The goal worked on England like an elixir. Confidence flowed back into their game and suddenly passes were going to feet, there was movement and interplay. However, with Paul Scholes shooting wide and neither Owen nor Rooney able to reach Cole's low cross England failed to profit from their period of dominance and ended the period worrying again about Hakan Yakin's set-pieces and a free header which Alexander Frei put wide.

Switzerland's inability to finish was again to England's benefit when substitute Daniel Gygax beat David James to a long throw but headed wide. Wicky also went close as England struggled to control the game. Assistance came from an unexpected source. Haas, already cautioned for a foul on Gerrard, piled into Cole after 59 minutes and was dismissed.

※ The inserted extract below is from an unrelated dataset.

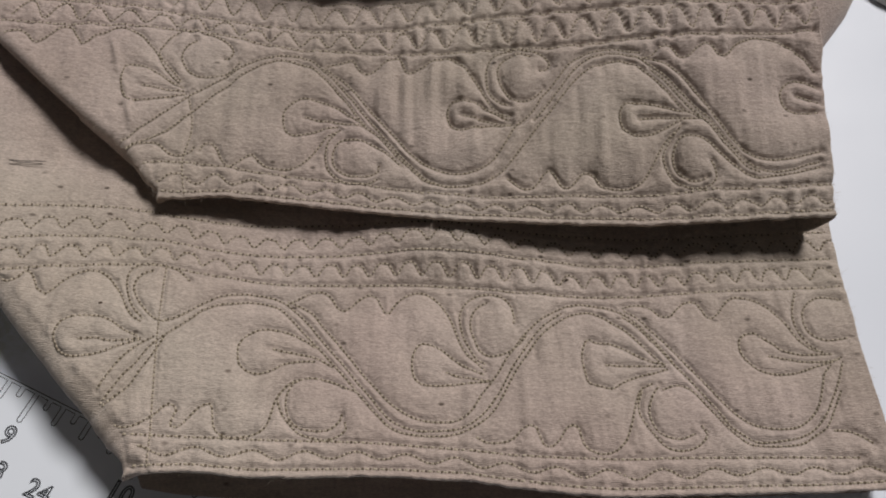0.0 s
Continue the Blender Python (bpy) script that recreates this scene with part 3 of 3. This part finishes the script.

Switzerland now had a mountainous task, a goal and a man down with the temperatures still in the high twenties. They persevered bravely, continuing to concern an England team which had not scored a second-half goal in tournament competition since Alan Shearer's winner against Germany in the last European Championship.

That grim statistic was erased when Owen Hargreaves lofted a clearance into the blue sky. Vassell, though marked by two bigger defenders, somehow won it and squared to Rooney. He advanced with intent and drilled the ball in off Stiel.

Only now did the Swiss roll over but England could add just Gerrard's strike, driven in at the far post after a long passage of fine passing concluded with Gary Neville crossing on the overlap.